Start of INFORMATION PROVIDED

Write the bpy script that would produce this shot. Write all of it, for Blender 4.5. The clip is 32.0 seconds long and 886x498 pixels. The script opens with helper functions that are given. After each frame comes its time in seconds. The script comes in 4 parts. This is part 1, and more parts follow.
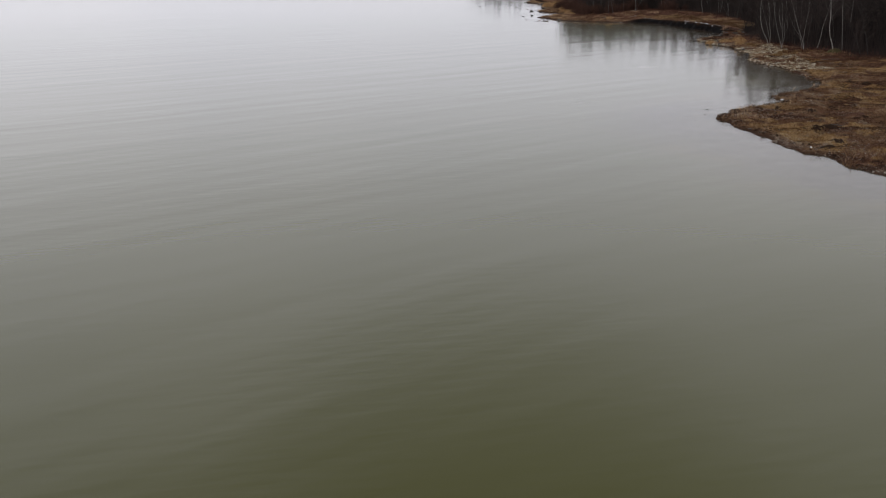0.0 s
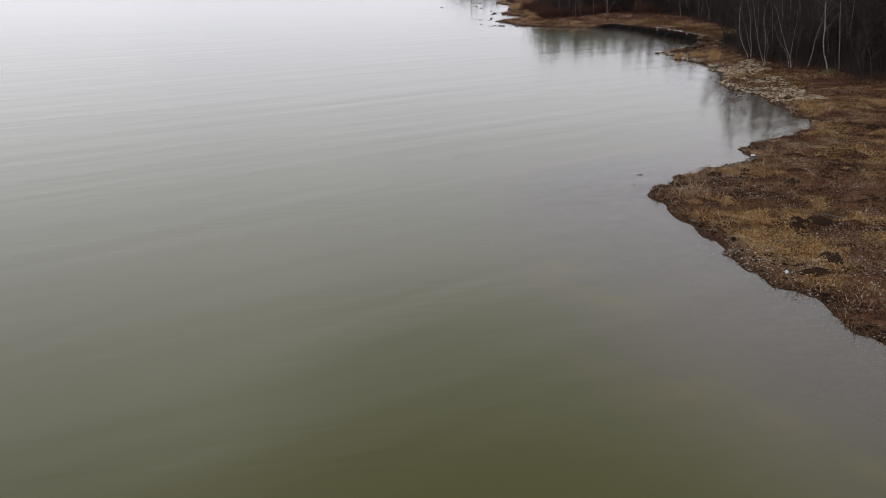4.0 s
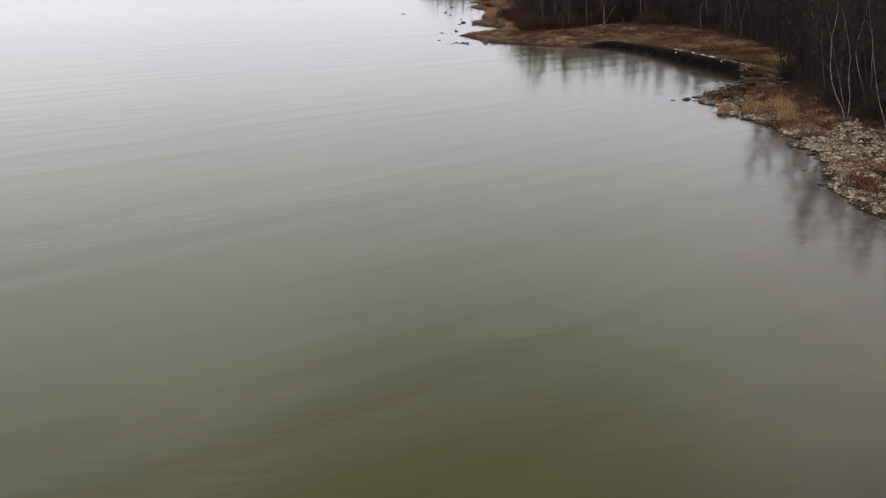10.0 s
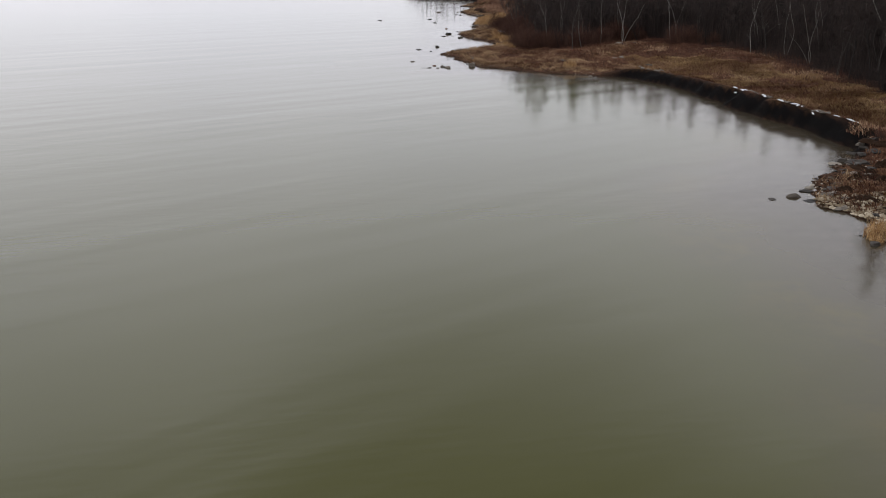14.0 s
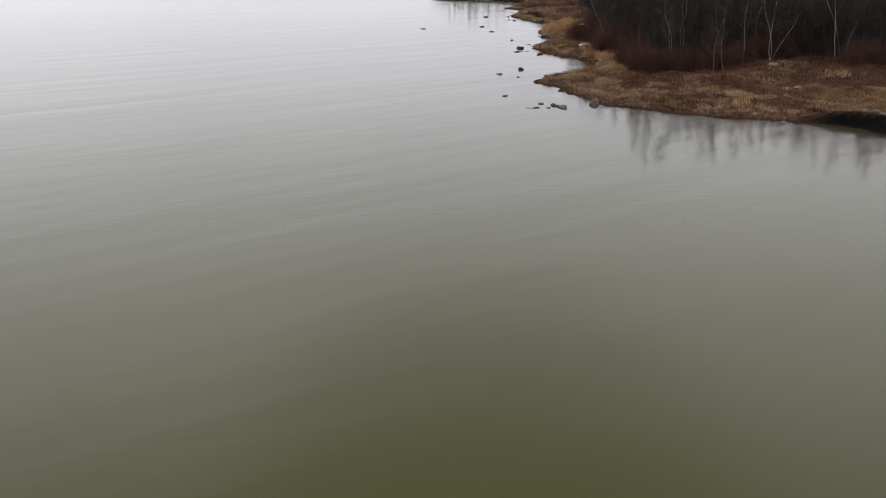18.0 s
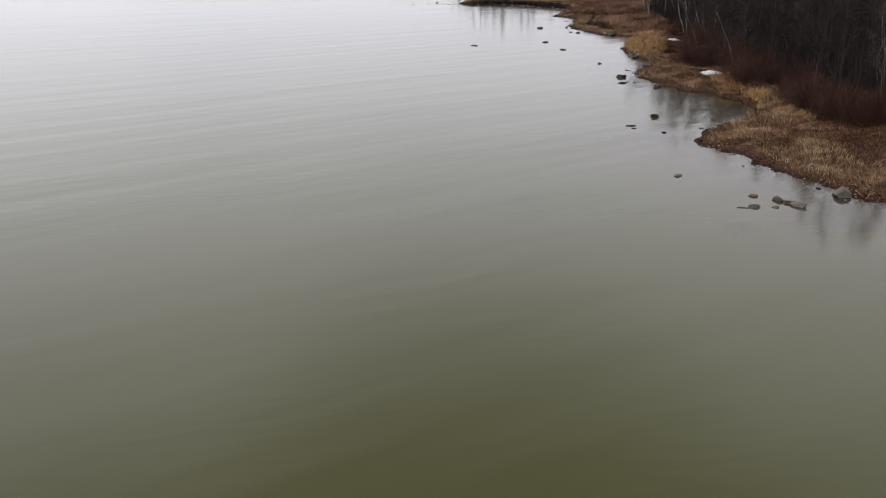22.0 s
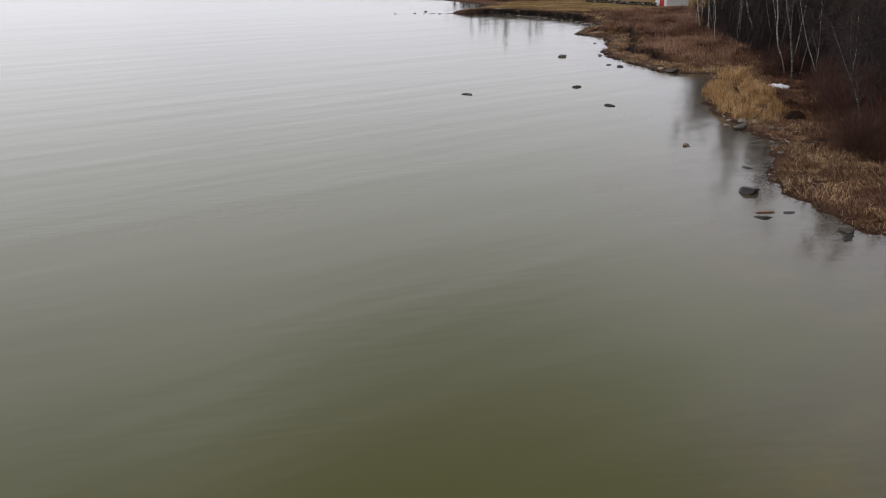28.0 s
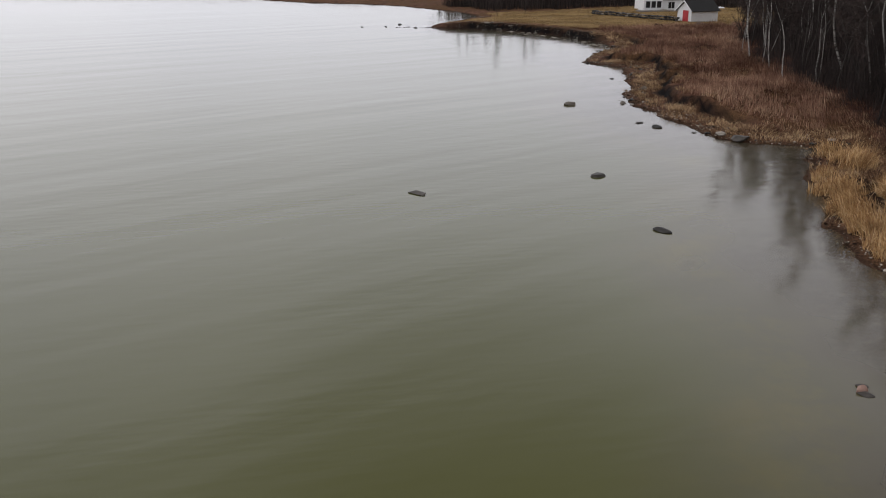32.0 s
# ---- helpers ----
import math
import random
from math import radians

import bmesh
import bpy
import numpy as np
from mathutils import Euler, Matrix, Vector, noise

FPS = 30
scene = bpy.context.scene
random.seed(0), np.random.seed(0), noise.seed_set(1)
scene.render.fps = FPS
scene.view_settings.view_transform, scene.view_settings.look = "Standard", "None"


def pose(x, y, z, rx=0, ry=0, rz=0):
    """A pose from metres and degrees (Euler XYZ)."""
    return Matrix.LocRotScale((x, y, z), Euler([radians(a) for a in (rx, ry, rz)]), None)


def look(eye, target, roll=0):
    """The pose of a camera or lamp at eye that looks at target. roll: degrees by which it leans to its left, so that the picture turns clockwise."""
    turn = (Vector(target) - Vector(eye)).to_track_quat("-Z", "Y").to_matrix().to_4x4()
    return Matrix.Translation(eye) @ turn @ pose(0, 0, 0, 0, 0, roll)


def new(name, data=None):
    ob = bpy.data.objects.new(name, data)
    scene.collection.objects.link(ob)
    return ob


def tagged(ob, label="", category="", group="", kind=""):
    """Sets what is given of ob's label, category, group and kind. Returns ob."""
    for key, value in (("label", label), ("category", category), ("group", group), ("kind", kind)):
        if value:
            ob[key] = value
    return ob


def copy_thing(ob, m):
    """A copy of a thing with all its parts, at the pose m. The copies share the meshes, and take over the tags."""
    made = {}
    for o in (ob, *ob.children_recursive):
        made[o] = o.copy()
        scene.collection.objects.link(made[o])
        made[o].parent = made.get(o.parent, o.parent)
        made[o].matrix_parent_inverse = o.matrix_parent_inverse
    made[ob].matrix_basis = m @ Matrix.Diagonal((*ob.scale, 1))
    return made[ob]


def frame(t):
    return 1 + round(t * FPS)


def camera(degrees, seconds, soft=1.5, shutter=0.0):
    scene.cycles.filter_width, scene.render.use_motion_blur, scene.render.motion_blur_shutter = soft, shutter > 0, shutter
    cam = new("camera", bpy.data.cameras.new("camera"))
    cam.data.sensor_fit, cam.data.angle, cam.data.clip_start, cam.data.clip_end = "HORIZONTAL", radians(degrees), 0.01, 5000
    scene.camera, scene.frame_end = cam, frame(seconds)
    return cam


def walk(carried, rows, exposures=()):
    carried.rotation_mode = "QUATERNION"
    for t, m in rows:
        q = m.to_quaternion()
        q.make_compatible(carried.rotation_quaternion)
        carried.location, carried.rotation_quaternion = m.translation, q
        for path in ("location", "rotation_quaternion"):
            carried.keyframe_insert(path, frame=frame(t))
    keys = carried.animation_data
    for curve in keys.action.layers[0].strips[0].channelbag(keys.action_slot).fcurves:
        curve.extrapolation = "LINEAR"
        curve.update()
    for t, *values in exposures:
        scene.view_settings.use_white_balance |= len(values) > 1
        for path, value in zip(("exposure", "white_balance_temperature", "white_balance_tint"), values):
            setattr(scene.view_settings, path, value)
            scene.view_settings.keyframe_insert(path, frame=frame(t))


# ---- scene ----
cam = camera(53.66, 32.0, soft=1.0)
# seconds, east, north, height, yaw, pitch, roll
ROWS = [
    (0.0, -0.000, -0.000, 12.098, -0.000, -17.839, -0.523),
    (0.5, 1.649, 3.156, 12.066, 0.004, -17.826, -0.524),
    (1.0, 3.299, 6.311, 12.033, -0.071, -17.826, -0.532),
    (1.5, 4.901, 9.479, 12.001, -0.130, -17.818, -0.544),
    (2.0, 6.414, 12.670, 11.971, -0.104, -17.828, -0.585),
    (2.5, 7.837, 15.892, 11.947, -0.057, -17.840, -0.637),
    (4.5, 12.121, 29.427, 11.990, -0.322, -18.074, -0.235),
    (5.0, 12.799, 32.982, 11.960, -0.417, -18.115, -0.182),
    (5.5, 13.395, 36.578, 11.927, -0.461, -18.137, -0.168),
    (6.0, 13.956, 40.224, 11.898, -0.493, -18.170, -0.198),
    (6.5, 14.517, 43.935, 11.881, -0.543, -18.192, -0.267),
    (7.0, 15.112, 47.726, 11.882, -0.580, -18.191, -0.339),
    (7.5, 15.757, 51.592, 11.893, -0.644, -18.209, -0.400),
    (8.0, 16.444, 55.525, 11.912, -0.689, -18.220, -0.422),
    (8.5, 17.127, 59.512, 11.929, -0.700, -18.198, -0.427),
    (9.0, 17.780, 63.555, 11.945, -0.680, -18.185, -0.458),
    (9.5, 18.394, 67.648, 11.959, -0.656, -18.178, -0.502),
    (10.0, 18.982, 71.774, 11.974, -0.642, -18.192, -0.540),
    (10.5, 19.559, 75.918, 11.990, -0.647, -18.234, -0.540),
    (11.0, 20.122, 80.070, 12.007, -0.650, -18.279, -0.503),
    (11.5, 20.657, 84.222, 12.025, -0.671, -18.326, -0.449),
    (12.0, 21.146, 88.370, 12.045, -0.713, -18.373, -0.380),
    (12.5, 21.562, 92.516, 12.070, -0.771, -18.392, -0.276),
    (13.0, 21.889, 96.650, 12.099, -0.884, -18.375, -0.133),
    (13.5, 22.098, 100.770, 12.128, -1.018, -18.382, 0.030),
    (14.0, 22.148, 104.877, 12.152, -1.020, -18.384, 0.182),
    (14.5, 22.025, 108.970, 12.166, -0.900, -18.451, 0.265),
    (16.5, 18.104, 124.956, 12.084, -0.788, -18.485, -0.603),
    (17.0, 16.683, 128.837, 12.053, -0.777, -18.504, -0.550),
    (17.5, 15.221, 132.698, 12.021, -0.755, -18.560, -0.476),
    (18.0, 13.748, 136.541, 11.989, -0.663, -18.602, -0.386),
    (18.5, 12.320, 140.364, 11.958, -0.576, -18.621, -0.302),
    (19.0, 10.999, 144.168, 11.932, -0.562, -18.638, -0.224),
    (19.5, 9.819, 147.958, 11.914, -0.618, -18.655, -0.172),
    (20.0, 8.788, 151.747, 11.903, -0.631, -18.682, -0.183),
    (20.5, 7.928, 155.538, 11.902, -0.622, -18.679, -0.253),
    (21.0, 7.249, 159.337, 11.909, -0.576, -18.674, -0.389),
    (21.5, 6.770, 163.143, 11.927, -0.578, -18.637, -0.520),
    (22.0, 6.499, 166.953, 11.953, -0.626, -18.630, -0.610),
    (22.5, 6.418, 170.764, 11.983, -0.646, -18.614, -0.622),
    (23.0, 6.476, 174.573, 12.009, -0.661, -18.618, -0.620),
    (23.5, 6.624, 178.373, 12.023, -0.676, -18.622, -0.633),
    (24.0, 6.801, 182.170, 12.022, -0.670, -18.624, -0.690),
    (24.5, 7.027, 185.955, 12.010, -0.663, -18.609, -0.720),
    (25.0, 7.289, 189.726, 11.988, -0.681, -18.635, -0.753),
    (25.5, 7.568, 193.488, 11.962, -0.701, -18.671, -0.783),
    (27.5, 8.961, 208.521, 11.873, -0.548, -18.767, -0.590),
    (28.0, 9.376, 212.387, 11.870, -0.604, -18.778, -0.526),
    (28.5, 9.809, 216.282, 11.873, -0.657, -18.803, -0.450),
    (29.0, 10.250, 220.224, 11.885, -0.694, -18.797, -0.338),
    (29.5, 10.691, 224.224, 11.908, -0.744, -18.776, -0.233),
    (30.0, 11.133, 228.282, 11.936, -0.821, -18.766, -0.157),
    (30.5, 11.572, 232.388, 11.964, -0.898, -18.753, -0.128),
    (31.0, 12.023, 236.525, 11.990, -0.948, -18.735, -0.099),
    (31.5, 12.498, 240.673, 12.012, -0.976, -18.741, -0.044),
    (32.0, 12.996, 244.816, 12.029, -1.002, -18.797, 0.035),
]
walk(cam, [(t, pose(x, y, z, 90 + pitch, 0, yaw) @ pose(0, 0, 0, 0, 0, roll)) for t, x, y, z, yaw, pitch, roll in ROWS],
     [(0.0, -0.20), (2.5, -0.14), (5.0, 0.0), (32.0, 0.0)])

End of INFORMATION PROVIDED

#### BRIEF
Filter out all lines lacking the word "camera" and copy the rest.

#### ANSWER TO THE TASK
    """The pose of a camera or lamp at eye that looks at target. roll: degrees by which it leans to its left, so that the picture turns clockwise."""
def camera(degrees, seconds, soft=1.5, shutter=0.0):
    cam = new("camera", bpy.data.cameras.new("camera"))
    scene.camera, scene.frame_end = cam, frame(seconds)
cam = camera(53.66, 32.0, soft=1.0)